Decisions can be challenged at the Financial Services Tribunal, penalties may be partially suspended, and some high-profile cases have already signalled plans to contest enforcement action.

The FSCA does not routinely publish recovery rates, so it is not clear how much of the hundreds of millions – and in some cases billions – of rands imposed in penalties are ultimately collected.

What is clear is where the money goes. Administrative penalties are paid into the National Revenue Fund, not to the FSCA, and not directly to affected investors.

No let-up after grey listing

This push on enforcement also links to South Africa’s recent journey through the Financial Action Task Force’s grey listing process.

The country was placed on the grey list in February 2023 and removed in October 2025 after addressing deficiencies in its AML/CFT framework. But regulators have been clear that this is not the end of the process.

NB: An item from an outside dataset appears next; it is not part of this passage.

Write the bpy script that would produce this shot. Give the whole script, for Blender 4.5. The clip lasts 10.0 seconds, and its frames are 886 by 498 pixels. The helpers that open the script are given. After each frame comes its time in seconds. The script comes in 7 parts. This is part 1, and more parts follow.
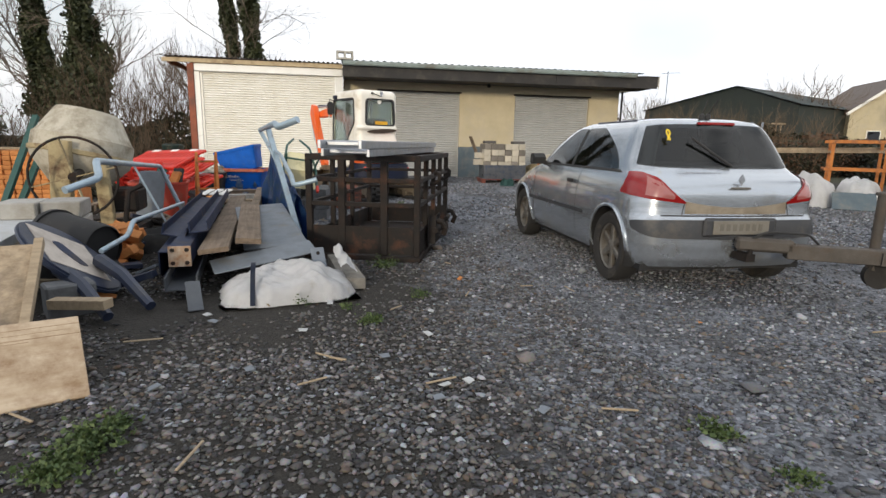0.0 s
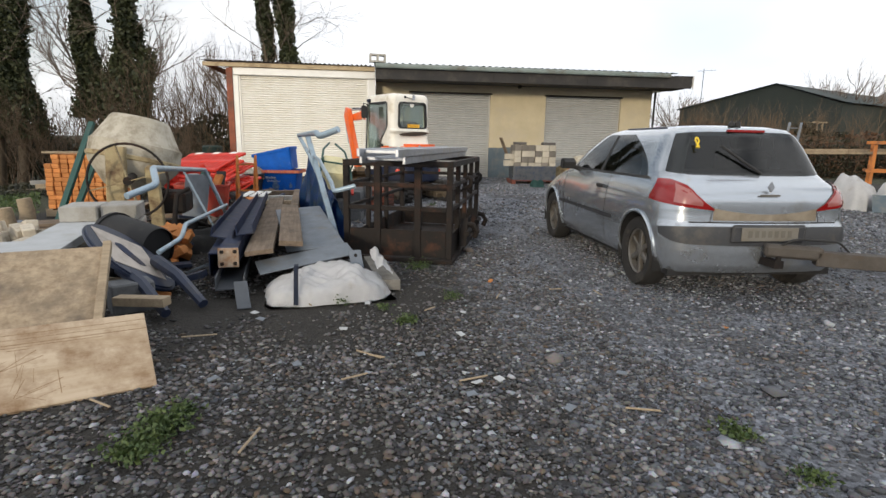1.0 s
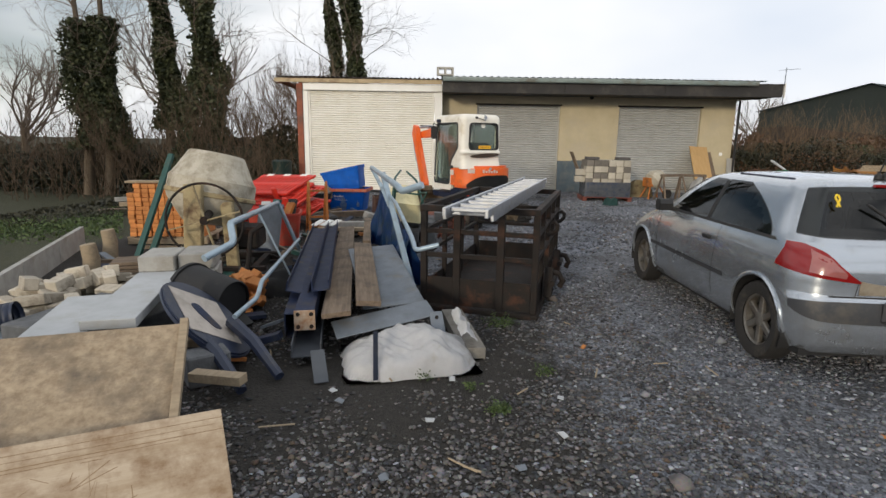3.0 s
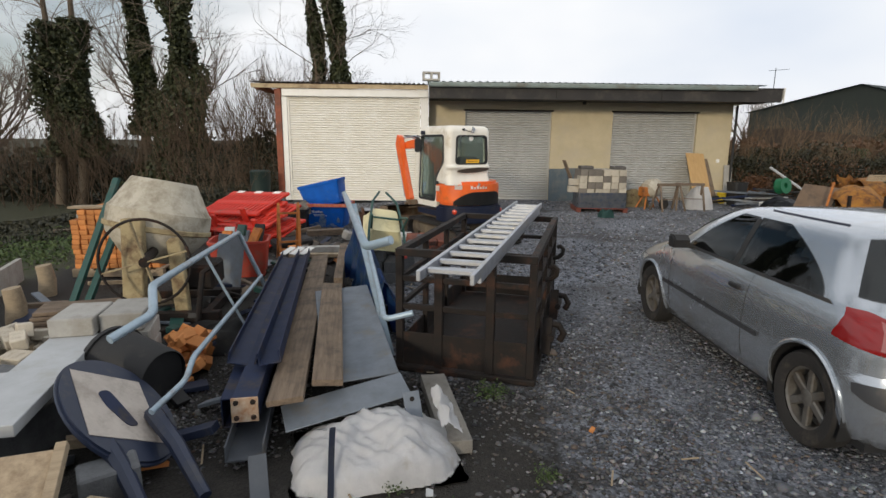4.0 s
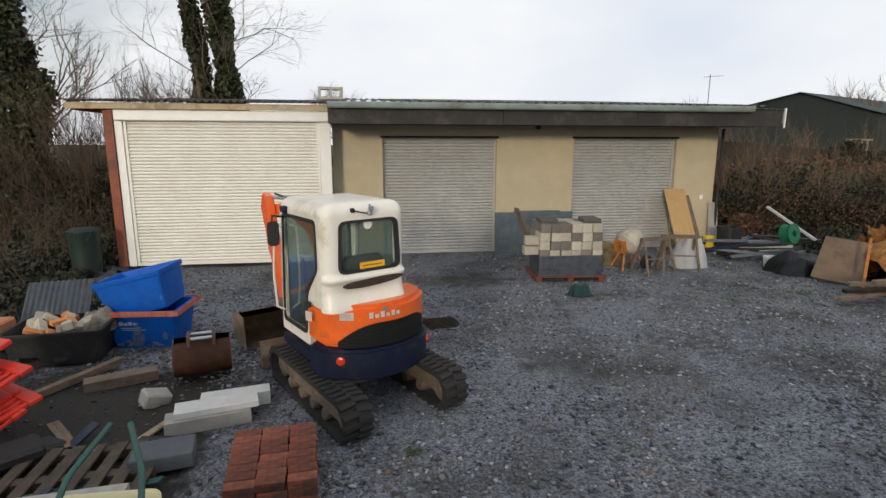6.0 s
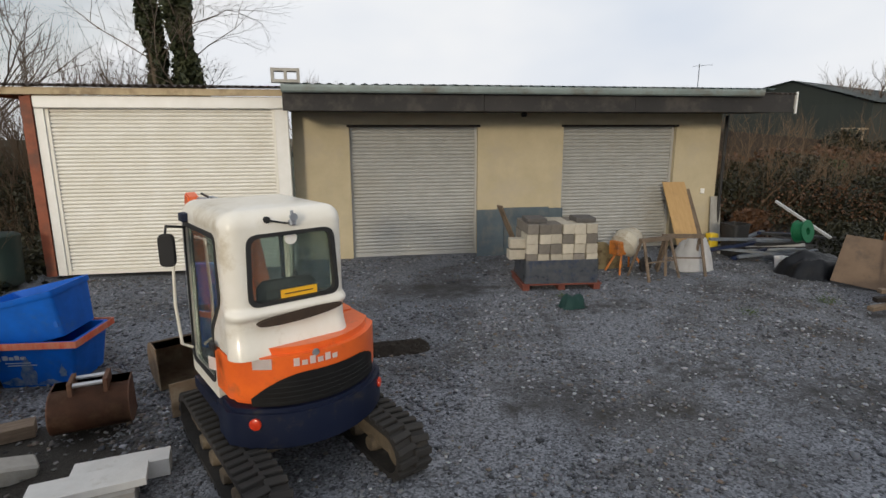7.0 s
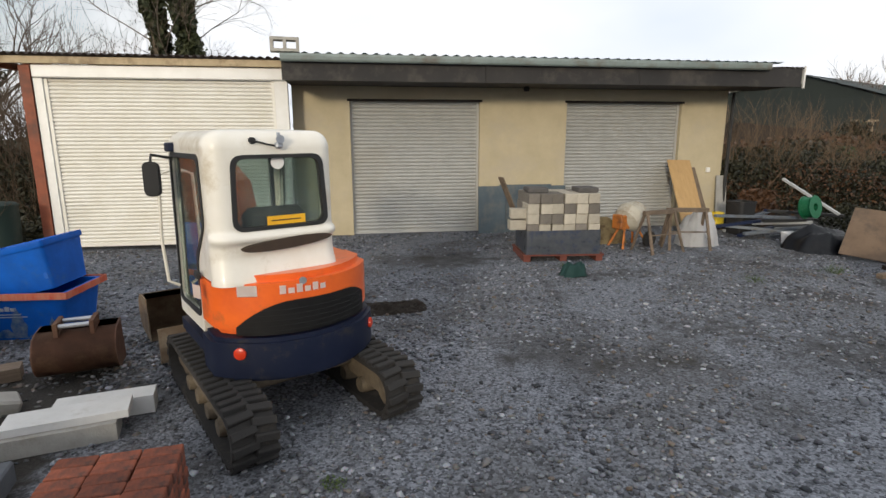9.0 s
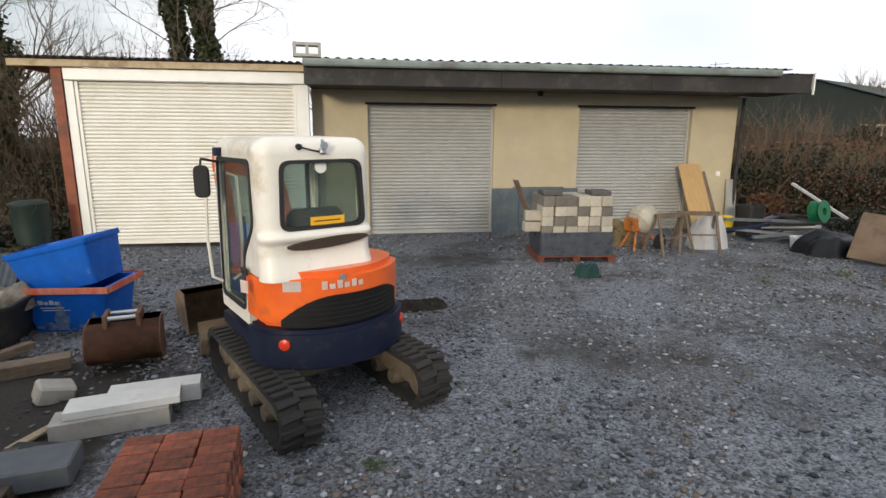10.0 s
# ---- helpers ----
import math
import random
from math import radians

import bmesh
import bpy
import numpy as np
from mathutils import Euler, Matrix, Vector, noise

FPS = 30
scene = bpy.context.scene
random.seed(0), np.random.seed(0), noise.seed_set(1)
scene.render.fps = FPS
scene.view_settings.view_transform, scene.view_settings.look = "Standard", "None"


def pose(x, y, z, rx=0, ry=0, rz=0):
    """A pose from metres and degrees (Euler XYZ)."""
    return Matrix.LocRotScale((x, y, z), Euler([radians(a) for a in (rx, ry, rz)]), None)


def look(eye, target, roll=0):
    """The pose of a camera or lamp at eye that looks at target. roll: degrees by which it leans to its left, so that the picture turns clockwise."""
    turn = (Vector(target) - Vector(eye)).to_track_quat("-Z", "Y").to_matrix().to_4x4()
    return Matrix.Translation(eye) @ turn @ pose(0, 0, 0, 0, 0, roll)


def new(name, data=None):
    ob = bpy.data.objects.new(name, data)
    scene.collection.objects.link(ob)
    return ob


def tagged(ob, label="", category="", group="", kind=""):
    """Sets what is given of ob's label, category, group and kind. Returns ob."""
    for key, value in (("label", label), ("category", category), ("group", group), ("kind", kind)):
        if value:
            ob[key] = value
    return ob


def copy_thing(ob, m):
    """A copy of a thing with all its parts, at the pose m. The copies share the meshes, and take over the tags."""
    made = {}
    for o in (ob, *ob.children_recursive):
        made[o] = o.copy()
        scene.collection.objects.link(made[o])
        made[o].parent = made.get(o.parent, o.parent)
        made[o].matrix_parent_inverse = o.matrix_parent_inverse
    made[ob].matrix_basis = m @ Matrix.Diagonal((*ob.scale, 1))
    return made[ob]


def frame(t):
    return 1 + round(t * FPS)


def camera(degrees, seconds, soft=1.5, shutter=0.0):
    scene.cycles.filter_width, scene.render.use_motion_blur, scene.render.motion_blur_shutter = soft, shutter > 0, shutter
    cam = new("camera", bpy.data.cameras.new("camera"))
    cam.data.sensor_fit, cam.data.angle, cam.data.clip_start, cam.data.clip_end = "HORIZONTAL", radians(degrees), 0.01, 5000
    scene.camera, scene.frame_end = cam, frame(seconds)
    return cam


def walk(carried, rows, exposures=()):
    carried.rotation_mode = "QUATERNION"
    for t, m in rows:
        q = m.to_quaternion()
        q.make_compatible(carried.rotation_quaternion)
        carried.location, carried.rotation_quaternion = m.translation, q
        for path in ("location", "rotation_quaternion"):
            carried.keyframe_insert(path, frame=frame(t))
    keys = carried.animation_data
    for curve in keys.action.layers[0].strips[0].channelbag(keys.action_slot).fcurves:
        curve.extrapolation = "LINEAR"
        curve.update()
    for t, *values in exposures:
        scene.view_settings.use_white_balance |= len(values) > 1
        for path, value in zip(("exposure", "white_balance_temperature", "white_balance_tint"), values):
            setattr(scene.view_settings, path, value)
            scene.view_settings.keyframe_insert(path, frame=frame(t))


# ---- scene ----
cam = camera(79.1, 10.0)
PATH = [
    (0, (-1.871, 0.506, 1.17), (-1.532, 2.439, 0.785), 1.2),
    (0.5, (-1.908, 0.443, 1.212), (-1.621, 2.384, 0.824), 1.2),
    (1, (-1.927, 0.337, 1.244), (-1.694, 2.284, 0.853), 1.1),
    (1.5, (-1.97, 0.244, 1.442), (-1.802, 2.198, 1.051), 1.1),
    (2, (-2.046, 0.156, 1.658), (-1.95, 2.115, 1.265), 0.9),
    (2.5, (-2.116, 0.354, 1.658), (-2.082, 2.315, 1.267), 0.9),
    (2.7, (-2.14, 0.56, 1.64), (-2.122, 2.521, 1.25), 0.9),
    (4, (-2.037, 1.727, 1.904), (-1.983, 3.688, 1.514), 0.6),
    (4.5, (-1.92, 2.525, 2.208), (-1.814, 4.484, 1.822), 0.5),
    (5, (-1.795, 3.522, 2.411), (-1.627, 5.476, 2.02), 0.3),
    (5.5, (-1.578, 4.836, 2.558), (-1.34, 6.782, 2.165), 0.2),
    (6, (-1.259, 6.443, 2.777), (-0.982, 8.387, 2.395), 0.1),
    (6.2, (-1.131, 6.989, 2.797), (-0.847, 8.933, 2.423), -0.1),
    (7.3, (-0.707, 7.833, 2.623), (-0.384, 9.762, 2.208), -0.2),
    (7.5, (-0.683, 7.833, 2.542), (-0.362, 9.765, 2.134), -0.3),
    (8, (-0.629, 7.84, 2.334), (-0.305, 9.771, 1.927), -0.4),
    (8.5, (-0.613, 7.823, 2.18), (-0.301, 9.756, 1.773), -0.3),
    (9, (-0.666, 7.818, 2.152), (-0.369, 9.754, 1.747), -0.1),
    (9.5, (-0.766, 7.743, 2.155), (-0.484, 9.681, 1.751), 0.1),
    (10, (-0.904, 7.577, 2.203), (-0.627, 9.517, 1.8), 0.3),
]
walk(cam, [(t, look(eye, target, roll)) for t, eye, target, roll in PATH], exposures=[(0, -0.35), (1.5, -0.44), (2.5, -0.56), (4, -0.66), (4.5, -0.66), (5.5, -0.60), (6.2, -0.76), (7.5, -0.80), (8.5, -0.60), (9.5, -0.45), (10, -0.41)])

# ---- daylight: a low, veiled sun behind the camera under broken cloud ----
SUN_EL, SUN_AZ = 11.0, 205.0      # degrees; azimuth clockwise from +y
world = bpy.data.worlds.new("world")
scene.world = world
world.use_nodes = True
wn, wl = world.node_tree.nodes, world.node_tree.links
wn.clear()
w_out = wn.new("ShaderNodeOutputWorld")
w_sky = wn.new("ShaderNodeTexSky")
w_sky.sky_type, w_sky.sun_disc = "NISHITA", False
w_sky.sun_elevation, w_sky.sun_rotation = radians(SUN_EL), radians(SUN_AZ)
w_sky.air_density, w_sky.dust_density, w_sky.ozone_density = 1.0, 1.5, 1.5
w_bg = wn.new("ShaderNodeBackground")
w_bg.inputs["Strength"].default_value = 0.14
w_cl = wn.new("ShaderNodeBackground")          # cloud deck
w_cl.inputs["Strength"].default_value = 1.6
w_mix = wn.new("ShaderNodeMixShader")
w_co = wn.new("ShaderNodeTexCoord")
w_map = wn.new("ShaderNodeMapping")
w_map.inputs["Scale"].default_value = (-1.0, 1.0, 2.2)
w_map.inputs["Location"].default_value = (0.35, 0.1, 0.2)
w_no = wn.new("ShaderNodeTexNoise")
w_no.inputs["Scale"].default_value, w_no.inputs["Detail"].default_value, w_no.inputs["Roughness"].default_value = 1.7, 4.0, 0.48
w_ra = wn.new("ShaderNodeValToRGB")
w_ra.color_ramp.elements[0].position, w_ra.color_ramp.elements[1].position = 0.30, 0.48
w_cr = wn.new("ShaderNodeValToRGB")            # thin cloud is white, thick cloud grey
w_cr.color_ramp.elements[0].position, w_cr.color_ramp.elements[1].position = 0.46, 0.80
w_cr.color_ramp.elements[0].color, w_cr.color_ramp.elements[1].color = (0.975, 0.985, 1.0, 1), (0.72, 0.79, 0.90, 1)
wl.new(w_co.outputs["Generated"], w_map.inputs["Vector"])
wl.new(w_map.outputs["Vector"], w_no.inputs["Vector"])
wl.new(w_no.outputs["Fac"], w_ra.inputs["Fac"])
wl.new(w_no.outputs["Fac"], w_cr.inputs["Fac"])
wl.new(w_cr.outputs["Color"], w_cl.inputs["Color"])
wl.new(w_sky.outputs["Color"], w_bg.inputs["Color"])
wl.new(w_ra.outputs["Color"], w_mix.inputs["Fac"])
wl.new(w_bg.outputs["Background"], w_mix.inputs[1])
wl.new(w_cl.outputs["Background"], w_mix.inputs[2])
wl.new(w_mix.outputs["Shader"], w_out.inputs["Surface"])
sun_data = bpy.data.lights.new("sun", "SUN")
sun_data.energy, sun_data.angle, sun_data.color = 2.5, radians(7), (1.0, 0.87, 0.67)
_az, _el = radians(SUN_AZ), radians(SUN_EL)
sun_ob = new("sun", sun_data)
sun_ob.matrix_world = look((0, 0, 30), (-math.sin(_az) * math.cos(_el), -math.cos(_az) * math.cos(_el), 30 - math.sin(_el)))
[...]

The FSCA welcomed the decision, noting that “ongoing vigilance, effective enforcement, and cooperation… remain critical”.

Regulators have emphasised there will be no easing of enforcement, with continued focus on investigations, sanctions, and measurable outcomes.

Read: Exiting the grey list won’t relax oversight – regulators pledge continued enforcement

This is particularly relevant as South Africa prepares for its next FATF mutual evaluation, expected to get under way in 2026, where the emphasis will be on how effective enforcement is in practice. That raises the bar.

It is no longer enough to have the right rules in place. Authorities must demonstrate that:

  • misconduct is identified and investigated;
  • enforcement action is taken; and
  • sanctions are imposed and followed through.

Exiting the grey list was a milestone, but maintaining that position will depend on continued, and demonstrable, regulatory action.